Once I named the belief, I began to recognize the loop it had created: constantly questioning myself, doubting my discernment, and needing permission or outside validation to believe what I already knew deep down.
That’s when the real integration began. I sat with the emotion. I acknowledged the younger version of me who had been taught to doubt her inner knowing. I affirmed that my truth is real, and my discernment is trustworthy. That I no longer need permission to believe myself. That I don’t have to explain or justify what I know inside.
Those reframes didn’t just soothe the emotion—they began to restructure the belief beneath it. And each time I return to those truths, I reinforce a new pattern: one rooted in trust, not fear. This is what emotional alchemy looks like in real life.

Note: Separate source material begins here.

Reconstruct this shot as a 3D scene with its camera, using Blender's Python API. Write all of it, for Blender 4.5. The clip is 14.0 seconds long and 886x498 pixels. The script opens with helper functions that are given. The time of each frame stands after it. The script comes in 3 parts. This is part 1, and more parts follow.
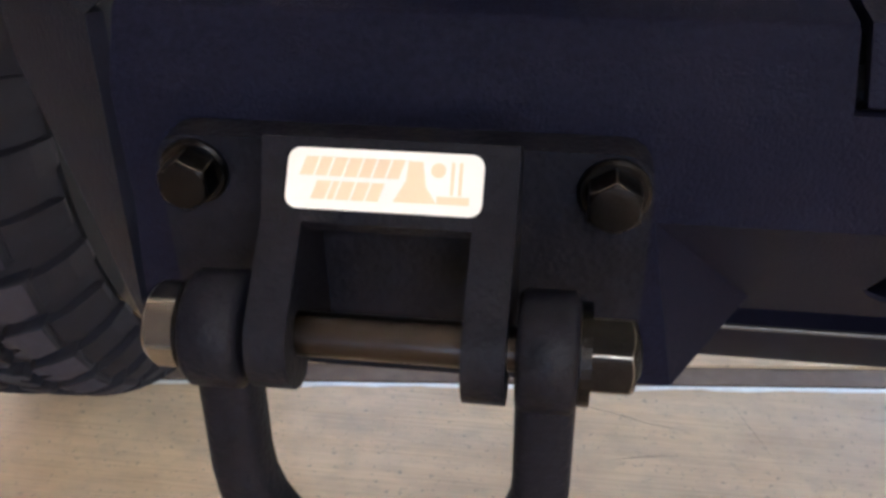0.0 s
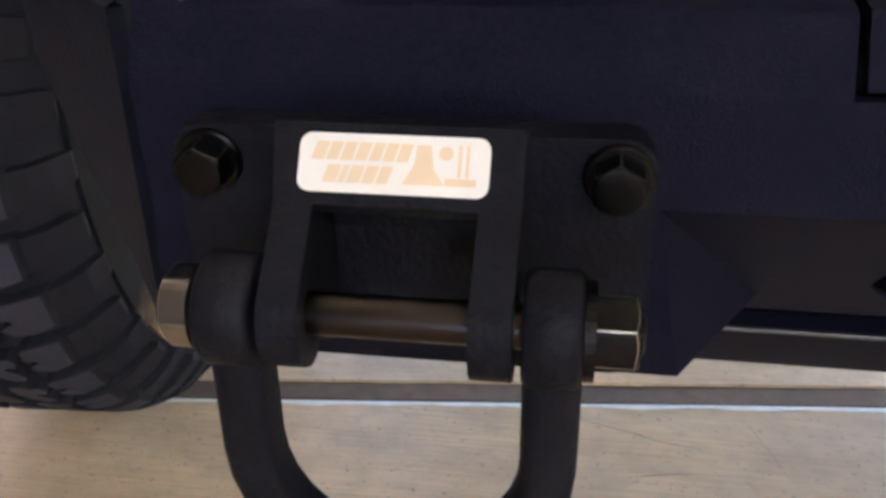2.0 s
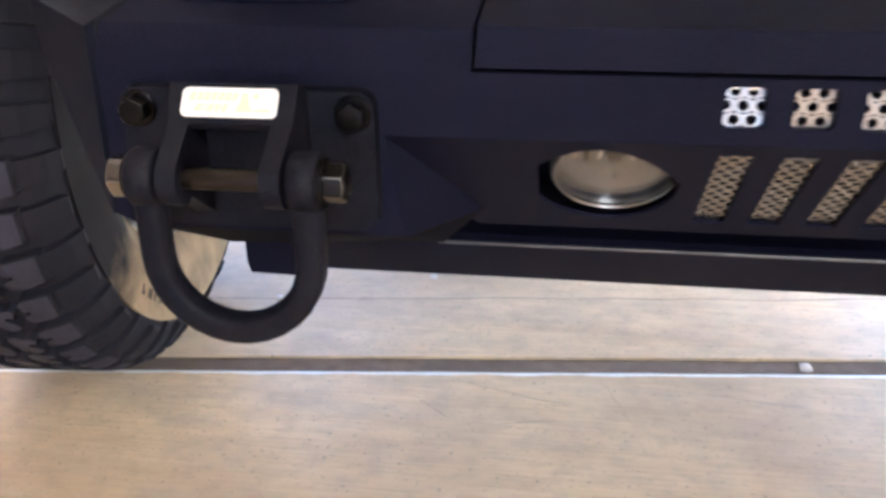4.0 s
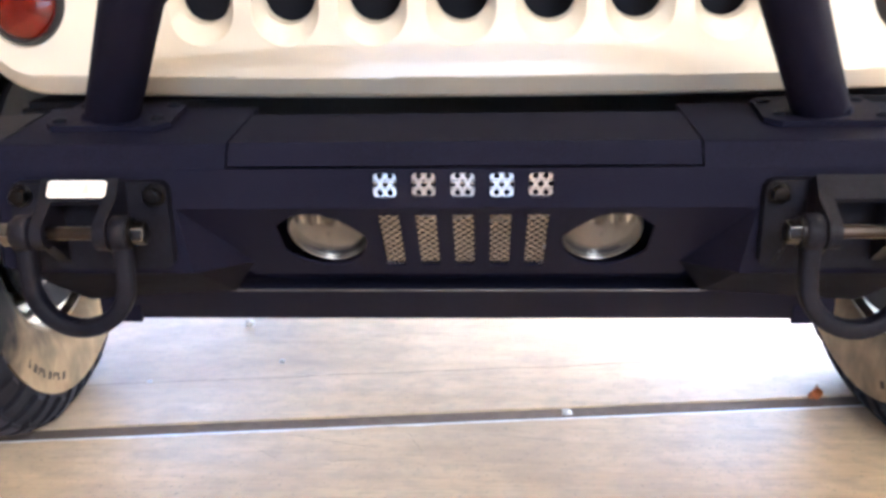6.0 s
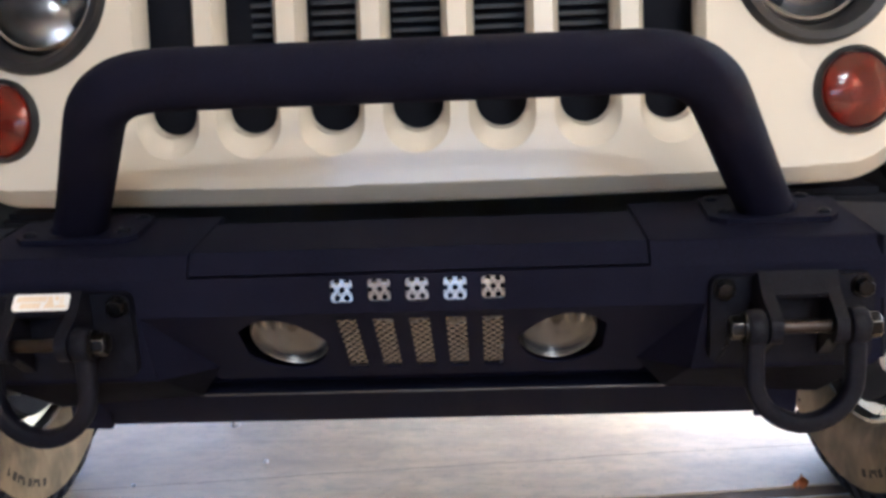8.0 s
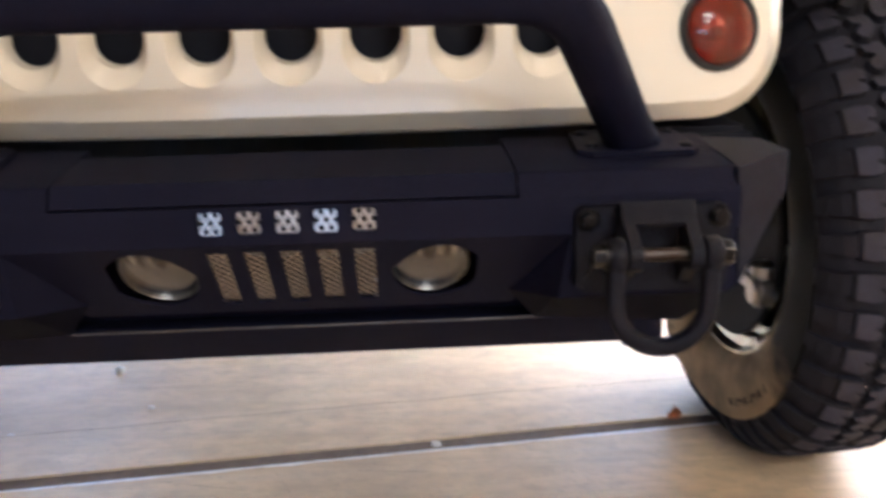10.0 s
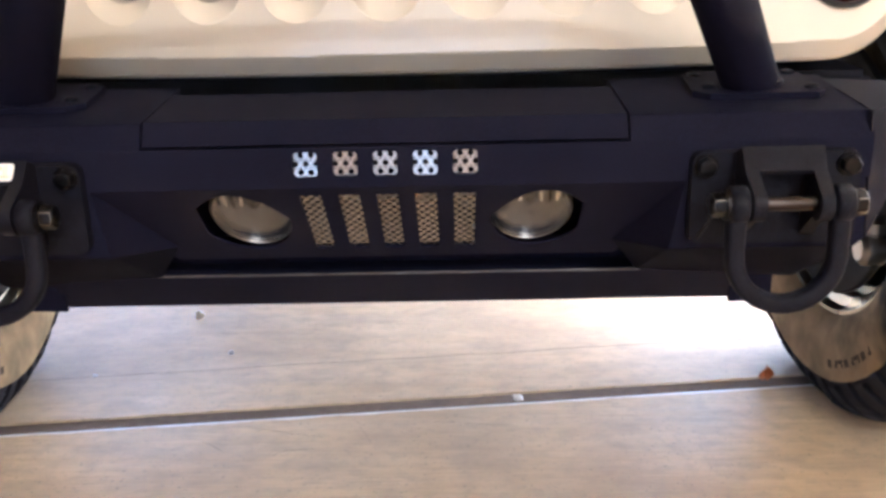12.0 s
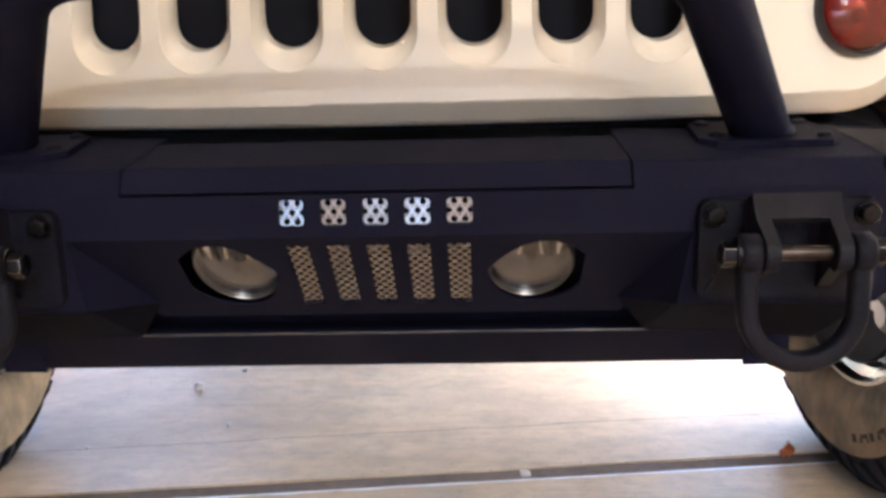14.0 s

Letting Go of the Old Story
So many of the stories we live by are inherited or unconsciously constructed. When we do shadow work, we start to see the role our beliefs have played in shaping our experiences. This echoes the Pygmalion effect (self-fulfilling prophecy)—what we expect, we subtly reinforce.
When we bring awareness to those internal expectations, we give ourselves the power to change the lens—not just to think differently, but to feel differently, too.
From that place, we can begin alchemizing with elevated thought. It’s not about pretending to be high-vibe or shoving pain under the rug. It’s about honestly witnessing what’s there—and letting truth do the work.
Actionable Insights
- Pause when you feel emotionally triggered. Instead of reacting or rationalizing, ask: What am I feeling, and what might this be pointing to underneath the surface?
- Gently explore the root belief behind the emotion. Ask yourself: What would I have to believe in order to feel this way? Sit with the question until something real surfaces.
- Notice when a belief starts to feel misaligned. If a belief feels false, outdated, or heavy, let yourself recognize that. You don’t have to fix it—just see it clearly.
- Rest in your reclaimed awareness. When something dissolves, let yourself breathe in that new space. You’re not broken—you’re becoming more whole.